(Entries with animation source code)
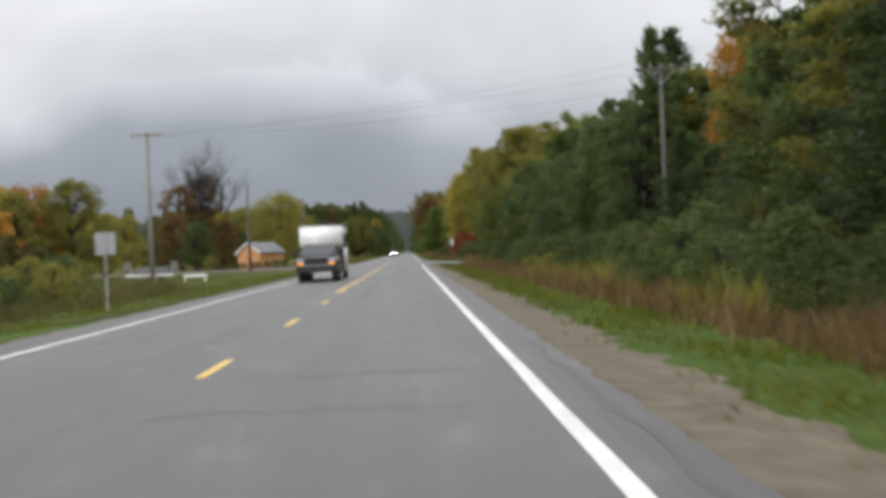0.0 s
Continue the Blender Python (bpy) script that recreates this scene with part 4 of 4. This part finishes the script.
blades("yard_blades", clumped(rg, 24000, -26, -6, 40, 158), 0.16, 0.03, GRASS, "tufts of green yard grass", 13)
sheet("driveway", [4.6, 6, 8, 10, 14, 22, 34], steps(586, 590.5, 1.5) + [590.5], lambda x, y: max(ground_height(x, y) + 0.035, -0.13 if x < 8 else -9), GRAVEL, "gravel driveway crossing the verge", "driveway")


# ---------------------------------------------------------------- signs and roadside fittings
def words(text, size, mat, parent, at, name="lettering", turn=(90, 0, 0), width=None):
    """Upright lettering as a mesh, centred."""
    cu = bpy.data.curves.new("lettering", "FONT")
    cu.body, cu.size, cu.align_x, cu.align_y, cu.extrude = text, size, "CENTER", "CENTER", 0.002
    tmp = new("lettering_curve", cu)
    bpy.context.view_layer.update()
    me = bpy.data.meshes.new_from_object(tmp.evaluated_get(bpy.context.evaluated_depsgraph_get()))
    bpy.data.objects.remove(tmp)
    me.materials.clear()
    me.materials.append(mat)
    ob = part(name, me, mat, parent)
    ob.matrix_local = pose(*at, *turn) @ Matrix.Diagonal((width or 1, 1, 1, 1))
    return ob


def post(h, parent, x=0, y=0, w=0.055, mat=STEEL, name="post"):
    return part(name, box(w, w * 0.7, h + 0.3, x, y, -0.3, 0.008), mat, parent)


def at_ground(x, y, turn=0):
    return pose(x, y, ground_height(x, y), 0, 0, turn)


# route marker: direction plate over a diamond on a black square
sg = thing("route_sign", at_ground(8.8, 238.4), "steel-posted white WEST plate above a black and white route diamond", "road sign")
post(3.15, sg, mat=DULL_METAL)
plate = part("direction_plate", box(0.66, 0.012, 0.30, 0, -0.05, 3.00, 0.004), WHITE_SIGN, sg, "white plate reading WEST")
words("WEST", 0.24, BLACK_SIGN, plate, (0, -0.062, 3.15), width=0.95)
for dx, dz, sx, sz_ in ((0, 3.012, 0.62, 0.012), (0, 3.276, 0.62, 0.012), (-0.31, 3.012, 0.012, 0.27), (0.31, 3.012, 0.012, 0.27)):
    part("border", box(sx, 0.004, sz_, dx, -0.058, dz), BLACK_SIGN, plate)
panel = part("marker_panel", box(0.66, 0.012, 0.66, 0, -0.05, 2.32, 0.004), BLACK_SIGN, sg, "black square marker panel")
part("diamond", box(0.445, 0.006, 0.445, 0, -0.062, 2.4275, 0.003, tilt=pose(0, 0, 0, 0, 45, 0)), WHITE_SIGN, panel, "white route diamond")
words("20", 0.25, BLACK_SIGN, panel, (0, -0.068, 2.62))
words("M", 0.12, BLACK_SIGN, panel, (0, -0.068, 2.80))

# street-name sign at the crossing, with a bare post beside it
st = thing("street_sign", at_ground(17.2, 206.3, 12), "green street-name blade on a slim steel post", "road sign")
post(3.3, st, w=0.05)
bl = part("name_blade", box(0.75, 0.01, 0.2, 0, -0.04, 3.1, 0.003), GREEN_SIGN, st, "green name blade")
part("lettering_bar", box(0.52, 0.004, 0.07, 0, -0.048, 3.165), WHITE_SIGN, bl)
part("cap", box(0.07, 0.07, 0.05, 0, 0, 3.3, 0.01), STEEL, st)
bp = thing("sign_post", at_ground(18.4, 203.8), "bare grey steel sign post by the crossing", "post")
part("shaft", box(0.08, 0.06, 3.2, 0, 0, -0.3, 0.01), STEEL, bp)
part("cap", box(0.09, 0.07, 0.03, 0, 0, 2.9, 0.008), STEEL, bp)
mk = thing("marker_post", at_ground(8.6, 203.6), "short green fibreglass marker post in the grass", "marker")
part("shaft", box(0.09, 0.02, 1.0, 0, 0, -0.15, 0.006), GREEN_SIGN, mk)
part("band", box(0.095, 0.024, 0.12, 0, 0, 0.68, 0.004), WHITE_SIGN, mk)


def back_sign(x, y, w, h, top, label, posts=(0,), turn=0, mat=SIGN_BACK):
    t = thing("road_sign", at_ground(x, y, turn), label, "road sign")
    for px in posts:
        post(top + 0.05, t, px, 0.0, mat=STEEL if mat is SIGN_BACK else mat)
    pn = part("panel", box(w, 0.012, h, 0, 0.045, top - h, 0.004), mat, t, "bare metal panel back")
    part("rim", box(w + 0.01, 0.006, 0.02, 0, 0.045, top - 0.02), STEEL, pn)
    return t


back_sign(-7.4, 52, 0.66, 0.72, 2.6, "square traffic sign seen from its bare metal back")
back_sign(-8.9, 236, 0.61, 0.76, 2.7, "small traffic sign seen from its grey back")
back_sign(8.45, 248, 0.98, 0.42, 2.95, "dull grey sign panel on two slim steel posts", (-0.42, 0.42), 20, DULL_METAL)


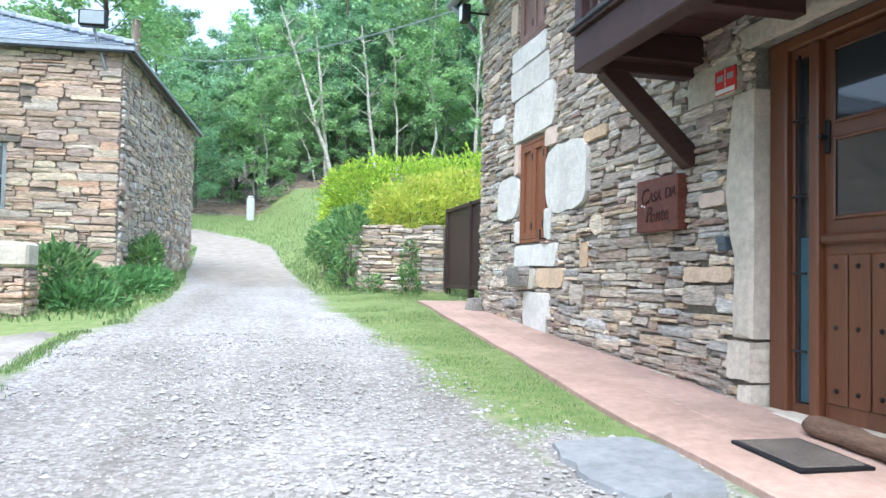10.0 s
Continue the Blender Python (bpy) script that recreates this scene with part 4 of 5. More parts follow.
OV = 0.13
slab([barn_at(-0.22, -OV, 2.50), barn_at(-0.22, LONG, 2.50), barn_at(RIDGE, LONG, 4.07), barn_at(RIDGE, -OV, 4.07)], 0.06, mat_roofdark, "near_slope", barn_roof)
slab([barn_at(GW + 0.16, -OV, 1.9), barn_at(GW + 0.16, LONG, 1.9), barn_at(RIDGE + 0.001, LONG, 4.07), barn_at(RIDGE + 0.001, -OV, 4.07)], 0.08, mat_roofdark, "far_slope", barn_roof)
e0, e1, e2 = barn_at(-0.24, -OV - 0.02, 2.51), barn_at(-0.24, LONG, 2.51), barn_at(RIDGE, -OV - 0.02, 4.08)
slate_slope(e0, e1 - e0, e2 - e0, LONG, (e2 - e0).length - 0.12, mat_roof, barn_roof, random.Random(6), 0.19, 0.28, lambda x, y: x < 7.5 and y > 0.4)
f0 = barn_at(GW + 0.18, -OV - 0.02, 1.91)
f2 = barn_at(RIDGE, -OV - 0.02, 4.08)
# far slope's shade is put into its colour: near-black instead of blue-grey
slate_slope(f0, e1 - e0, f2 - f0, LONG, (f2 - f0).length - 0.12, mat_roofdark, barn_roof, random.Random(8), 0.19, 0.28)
for i in range(46):
    w = -0.05 + i * 0.3
    for side in (1, -1):
        c = barn_at(RIDGE - 0.1 * side, w + (0.15 if side < 0 else 0), 4.04)
        t = barn_at(RIDGE + 0.12 * side, w + (0.15 if side < 0 else 0), 4.17)
        ax = Vector((-0.9742, 0.2255, 0))
        vs = [c - ax * 0.13, c + ax * 0.13, t + ax * 0.09, t + ax * 0.01 + Vector((0, 0, 0.045)), t - ax * 0.09]
        nrm = (vs[1] - vs[0]).cross(vs[2] - vs[0]).normalized() * 0.014
        allv = vs + [v + nrm for v in vs]
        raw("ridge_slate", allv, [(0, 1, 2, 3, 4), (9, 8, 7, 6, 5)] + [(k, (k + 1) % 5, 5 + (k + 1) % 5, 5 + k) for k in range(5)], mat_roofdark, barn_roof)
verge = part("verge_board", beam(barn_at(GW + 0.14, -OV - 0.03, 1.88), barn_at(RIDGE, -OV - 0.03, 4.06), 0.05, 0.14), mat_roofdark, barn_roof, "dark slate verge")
part("eave_board", beam(barn_at(-0.2, -OV, 2.46), barn_at(-0.2, LONG, 2.46), 0.04, 0.08), mat_roofdark, barn_roof)
part("gutter_end", block(BG, GW - 0.02, GW + 0.18, -0.3, 0.12, 1.52, 1.84, 0.03), mat_plastic, barn_roof, "grey-blue gutter hopper")


def chimney(u, w, z0, z1, half):
    c = empty("chimney", "slate-clad square chimney with flat dark cap", "chimney", "chimneys on the barn ridge")
    P = lambda a, d, v: barn_at(u + d, w + a, v)
    rows = 6
    for i in range(rows):
        a, b = z0 + (z1 - z0) * i / rows, z0 + (z1 - z0) * (i + 1) / rows
        g = half + 0.012 * (i % 2)
        part("slate_course", block(P, -g, g, -g * 0.8, g * 0.8, a, b + 0.004, 0.006), mat_chim, c)
    for a in (-1, 1):
        for d in (-1, 1):
            part("cap_leg", block(P, a * (half - 0.06) - 0.06, a * (half - 0.06) + 0.06, d * (half * 0.8 - 0.05) - 0.05, d * (half * 0.8 - 0.05) + 0.05, z1 + 0.005, z1 + 0.2, 0.006), mat_chim, c)
    part("cap", block(P, -half - 0.07, half + 0.07, -half * 0.8 - 0.07, half * 0.8 + 0.07, z1 + 0.201, z1 + 0.25, 0.012), mat_roofdark, c, "dark slate cap")


chimney(2.45, 1.95, 3.5, 4.78, 0.32)
chimney(2.45, 3.88, 3.5, 4.92, 0.42)

# ---- concrete apron along the barn ----
def build_apron():
    verts, n = [], 9
    ys = [0.7 + 0.25 * i for i in range(42)]
    for y in ys:
        xr = left_edge(max(y, 1.2)) - 0.12 - (0.9 * max(0, 1.7 - y))
        yy = y
        t = (yy - BO[1]) / 0.9742
        xl = BO[0] + 0.2255 * t + 0.0 if t < GW else -6.6
        if y < 1.8:
            xl = -7.0
        xl = min(xl - 0.05, xr - 0.05)
        for i in range(n):
            x = xl + (xr - xl) * i / (n - 1)
            verts.append((x, y, ground_z(x, y) + 0.045 + 0.012 * noise.noise((x * 3, y * 3, 1)) - (0.05 if i == n - 1 else 0)))
    faces = [(j * n + i, j * n + i + 1, (j + 1) * n + i + 1, (j + 1) * n + i) for j in range(len(ys) - 1) for i in range(n - 1)]
    ob = raw("apron", verts, faces, mat_conc)
    tagged(ob, "worn concrete apron along the barn wall", "pavement", kind="structure")
    so = ob.modifiers.new("thick", "SOLIDIFY")
    so.thickness, so.offset = 0.1, -1


build_apron()

# ---- the second barn, up the track ----
CO = (-5.62, 18.5)
CS = plane_of(*CO, 0.078, 0.997, 0.997, -0.078)
CF = plane_of(*CO, -0.997, 0.078, -0.078, -0.997)
CE = 5.42
CWIN = (2.0, 2.8, 2.3, 3.55)
for nm, P, L, seed, lab in (("wall_upper_barn_side", CS, 8.6, 31, "rough schist side wall of the upper barn"), ("wall_upper_barn_front", CF, 9.0, 32, "brown schist front wall of the upper barn")):
    gaps = [CWIN] if seed == 32 else []
    w = solid_with_holes(P, 0.0, L, -0.5, CE, -0.5, -0.012, gaps, mat_mortar, nm, lab)
    stone_wall(P, 0.0, L, lambda u, P=P: ground_z(*P(u, 0, 0).xy), lambda u: CE - 0.02, gaps + ([(1.75, 3.0, 3.552, 3.67)] if gaps else []), w, mat_rust if gaps else mat_slate, random.Random(seed), lambda u, v: u < 3 and v < 3, hs=(0.07, 0.15), ls=(0.2, 0.6) if seed == 32 else (0.12, 0.35), depth=0.04, big=20)
cwin = empty("window_7", "small grey-framed barn window under a dark timber lintel", "window", kind="structure")
bm = bmesh.new()
for q in ((2.004, 2.08, 2.304, 3.546), (2.72, 2.796, 2.304, 3.546), (2.08, 2.72, 3.47, 3.546), (2.08, 2.72, 2.304, 2.38), (2.08, 2.72, 2.9, 2.95)):
    block(CF, q[0], q[1], -0.12, -0.02, q[2], q[3], 0.006, bm)
part("window_frame", bm, mat_zinc, cwin, "weathered grey frame")
part("pane", block(CF, 2.08, 2.72, -0.09, -0.085, 2.38, 3.47, 0), mat_glass, cwin)
part("lintel", block(CF, 1.76, 2.99, -0.3, 0.05, 3.556, 3.666, 0.012), mat_bark, cwin, "dark timber lintel")
croof = tagged(new("roof_upper_barn"), "hipped blue-grey slate roof of the upper barn", "roof", kind="structure")
cc = lambda a, b, z: CF(a, -b, z)
A, B_, C_, D_ = cc(-0.25, -0.25, CE), cc(9.3, -0.25, CE), cc(9.3, 8.9, CE), cc(-0.25, 8.9, CE)
R1, R2 = cc(4.5, 4.0, 7.3), cc(4.55, 5.0, 7.3)
for nm, q in (("front_slope", [A, B_, R1]), ("side_slope", [A, R1, R2, D_]), ("back_slope", [D_, R2, C_]), ("far_slope", [B_, C_, R2, R1])):
    slab([(p.x, p.y, p.z + 0.001) for p in q], 0.07, mat_roof, nm, croof)


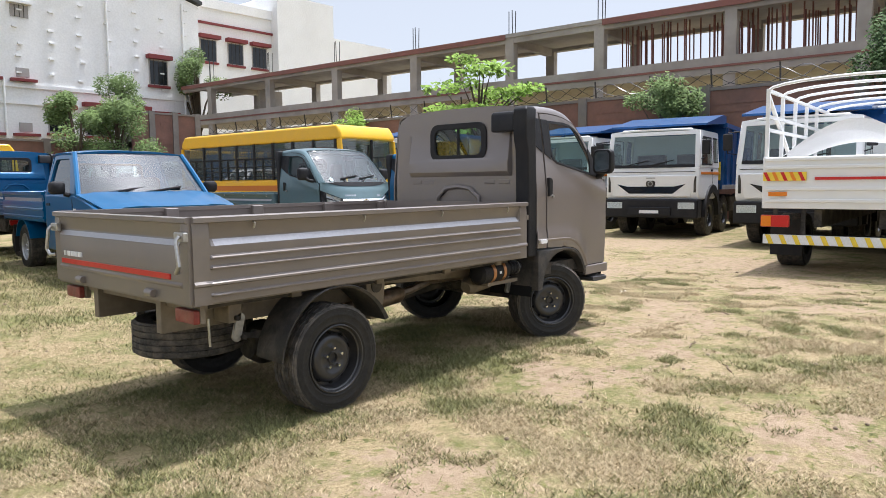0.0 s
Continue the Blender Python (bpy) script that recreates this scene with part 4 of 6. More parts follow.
        guard = Geo().rings([[(-3.15 + 0.46 * math.cos(a), s * 0.60, 0.36 + 0.46 * math.sin(a)), (-3.15 + 0.46 * math.cos(a), s * 0.90, 0.36 + 0.46 * math.sin(a)), (-3.15 + 0.44 * math.cos(a), s * 0.90, 0.36 + 0.44 * math.sin(a)), (-3.15 + 0.44 * math.cos(a), s * 0.60, 0.36 + 0.44 * math.sin(a))] for a in [radians(20 + 140 * k / 10) for k in range(11)]])
        part("mudguard", guard, paint, root)
        side = Geo()
        prof = [(1.24, 0.02), (1.20, 0.02), (1.19, 0.0), (1.12, -0.015), (1.08, 0.01), (1.0, 0.01), (0.99, 0.02), (0.97, 0.02), (0.96, 0.005), (0.88, 0.005), (0.87, 0.02), (0.85, 0.02), (0.84, 0.0), (0.80, 0.0)]
        rows = [[(x, s * (0.90 + o), z) for z, o in prof] + [(x, s * 0.87, 0.80), (x, s * 0.87, 1.24)] for x in (-1.86, -2.6, -3.4, -4.25)]
        part("side_panel", side.rings(rows), paint, root)
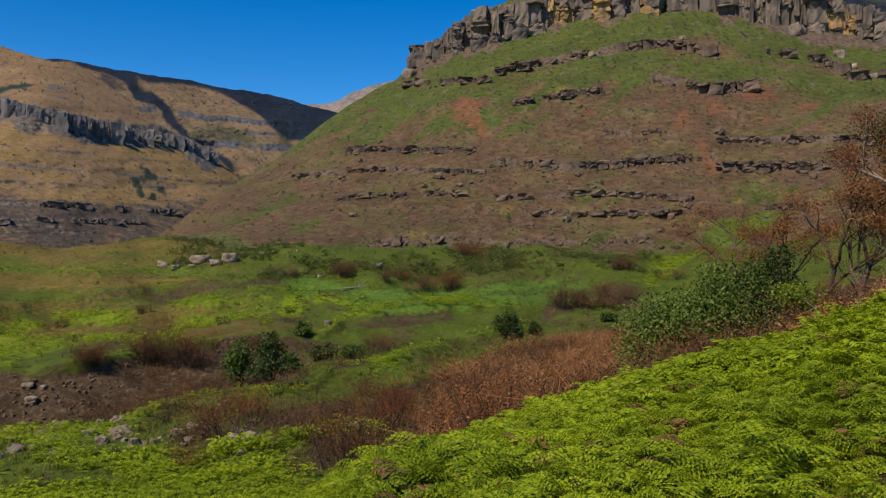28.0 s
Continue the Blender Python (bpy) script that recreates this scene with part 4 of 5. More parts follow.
def leaves(rnd, centres, count, spread, size, flat=0.6, up=0.3):
    """Folded leaves, four points each, scattered in clumps round the centres."""
    rs = np.random.RandomState(rnd.randrange(10 ** 6))
    c = np.array([tuple(p) for p in centres])
    k = rs.randint(len(c), size=count)
    p = c[k] + rs.normal(size=(count, 3)) * spread * np.array([1, 1, flat])
    d = rs.normal(size=(count, 3)) + [0, 0, up]
    d /= np.linalg.norm(d, axis=1, keepdims=True)
    e = np.cross(d, rs.normal(size=(count, 3)))
    e /= np.linalg.norm(e, axis=1, keepdims=True)
    s = size * rs.uniform(0.6, 1.4, (count, 1))
    v = np.stack([p, p + d * s * 0.5 + e * s * 0.32, p + d * s, p + d * s * 0.5 - e * s * 0.32 + np.cross(d, e) * s * 0.12], 1).reshape(-1, 3)
    i = np.arange(count)[:, None] * 4
    return v, np.concatenate([i + [0, 1, 2], i + [0, 2, 3]], 1).reshape(-1, 3)


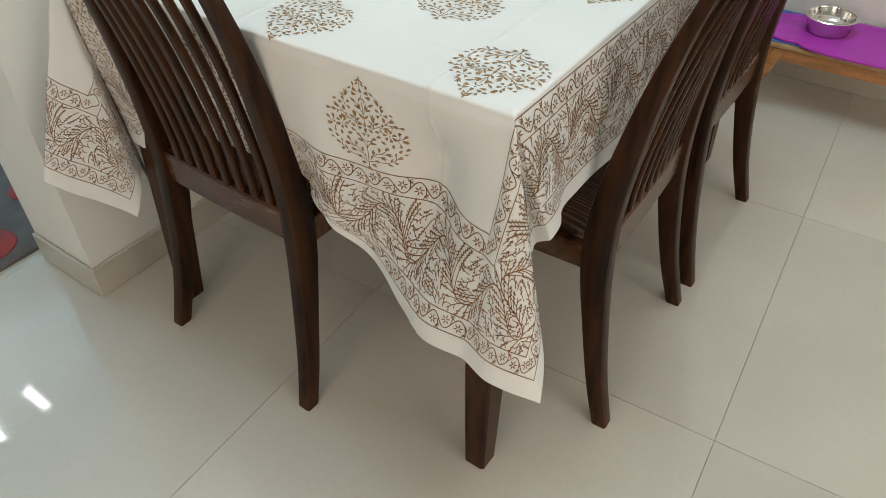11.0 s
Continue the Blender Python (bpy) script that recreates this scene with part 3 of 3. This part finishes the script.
def motif(cu, cv, way, dark, ink):
    """A leafy tree printed at (cu, cv), its tip towards way (+1 or -1 along u)."""
    long_, half = 0.151, 0.0665

    def at(x, s):
        return (cu + way * (s - 0.5) * long_, cv + x * half * way)

    def lay(kind, x, s, turn, length):
        """One leaf about (x, s), with its darker rim."""
        a = (radians(turn) if way > 0 else radians(turn) + math.pi) + random.uniform(-0.06, 0.06)
        c, n = math.cos(a), math.sin(a)
        p = at(x, s)
        length *= random.uniform(0.95, 1.05)
        for pr, grow in ((dark, 0.00035), (ink, -0.00015)):
            k = len(pr.pts)
            outline = []
            for q, w in SHAPES[kind]:
                q, w = (q - 0.5) * length, w * length
                far = math.hypot(q, w) + 1e-9
                q, w = q + grow * q / far, w + grow * w / far
                outline.append((p[0] + c * q - n * w, p[1] + n * q + c * w))
            m = len(outline)
            pr.pts += [p] + outline
            pr.faces += [(k, k + 1 + i, k + 1 + (i + 1) % m) for i in range(m)]

    for kind, x, s, turn, mm in SPINE:
        lay(kind, x, s, turn, mm / 1000)
    for s0, s1 in ((0.04, 0.315), (0.385, 0.735), (0.87, 0.985)):
        dark.line([at(0, s) for s in np.linspace(s0, s1, 12)], 0.0011)
    dark.line([at(0.155 * math.sin(a), 0.375 - 0.052 * math.cos(a)) for a in np.linspace(-1.5, 1.5, 13)], 0.0011)
    dark.line([at(0.07 * math.sin(a), 0.745 + 0.028 * math.cos(a)) for a in np.linspace(-1.9, 1.9, 9)], 0.0018)
    for m in (1, -1):
        for twigs in (TWIGS_LOW, TWIGS_HIGH):
            for p, q, r in twigs:
                dark.line([at(m * w[0], w[1]) for w in bezier(p, q, r, 9)], 0.0010)
        for leaves in (LEAVES_LOW, LEAVES_MID, LEAVES_TOP):
            for kind, x, s, turn, mm in leaves:
                lay(kind, m * x, s, m * turn, mm / 1000)
        for x, s, n in ROSETTES:
            for i in range(n):
                a = 2 * math.pi * i / n + 0.3
                lay("h", m * (x + 0.0068 * math.sin(a) / half), s + 0.0068 * math.cos(a) / long_, m * math.degrees(a), 0.0068)
            lay("o", m * x, s, 0, 0.0026)
    lay("o", 0, 0.800, 0, 0.0034)


ROWV = (-0.379, -0.221, -0.064, 0.090, 0.244, 0.398, 0.553)
ROWU = ((-0.674, 0.331), (-0.841, 0.3315), (-0.686, 0.3315), (-0.841, 0.327), (-0.689, 0.329), (-0.845, 0.329), (-0.690, 0.331))
for r, v in enumerate(ROWV):
    way = -1 if r % 2 == 0 else 1
    for k in range(6):
        u = ROWU[r][0] + ROWU[r][1] * k
        if u + 0.075 > FU1:
            continue
        dark, ink = Print(), Print()
        motif(u, v, way, dark, ink)
        m = dark.build("motif", OUTLINE, 0.0005, cloth_thing)
        ink.build("leaf_fill", INK, 0.0007, m)


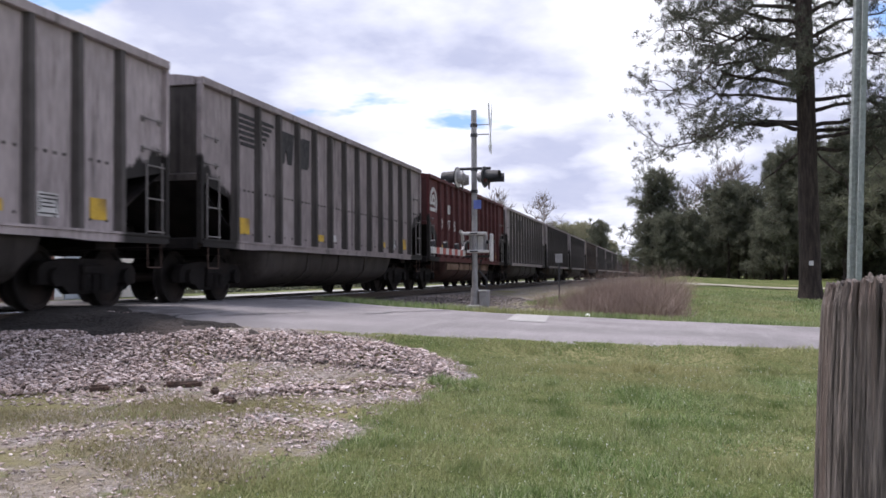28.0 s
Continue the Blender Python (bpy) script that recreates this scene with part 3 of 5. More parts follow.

(Work to do):
Only the lines from the top of the records through the line with "return pose(x, y, ground_height(x, y), 0, 0, turn)" belong in the copy; write them out exactly, leaving out pictures.

(Result of this task):
0.0 s
Continue the Blender Python (bpy) script that recreates this scene with part 4 of 4. This part finishes the script.
blades("yard_blades", clumped(rg, 24000, -26, -6, 40, 158), 0.16, 0.03, GRASS, "tufts of green yard grass", 13)
sheet("driveway", [4.6, 6, 8, 10, 14, 22, 34], steps(586, 590.5, 1.5) + [590.5], lambda x, y: max(ground_height(x, y) + 0.035, -0.13 if x < 8 else -9), GRAVEL, "gravel driveway crossing the verge", "driveway")


# ---------------------------------------------------------------- signs and roadside fittings
def words(text, size, mat, parent, at, name="lettering", turn=(90, 0, 0), width=None):
    """Upright lettering as a mesh, centred."""
    cu = bpy.data.curves.new("lettering", "FONT")
    cu.body, cu.size, cu.align_x, cu.align_y, cu.extrude = text, size, "CENTER", "CENTER", 0.002
    tmp = new("lettering_curve", cu)
    bpy.context.view_layer.update()
    me = bpy.data.meshes.new_from_object(tmp.evaluated_get(bpy.context.evaluated_depsgraph_get()))
    bpy.data.objects.remove(tmp)
    me.materials.clear()
    me.materials.append(mat)
    ob = part(name, me, mat, parent)
    ob.matrix_local = pose(*at, *turn) @ Matrix.Diagonal((width or 1, 1, 1, 1))
    return ob


def post(h, parent, x=0, y=0, w=0.055, mat=STEEL, name="post"):
    return part(name, box(w, w * 0.7, h + 0.3, x, y, -0.3, 0.008), mat, parent)


def at_ground(x, y, turn=0):
    return pose(x, y, ground_height(x, y), 0, 0, turn)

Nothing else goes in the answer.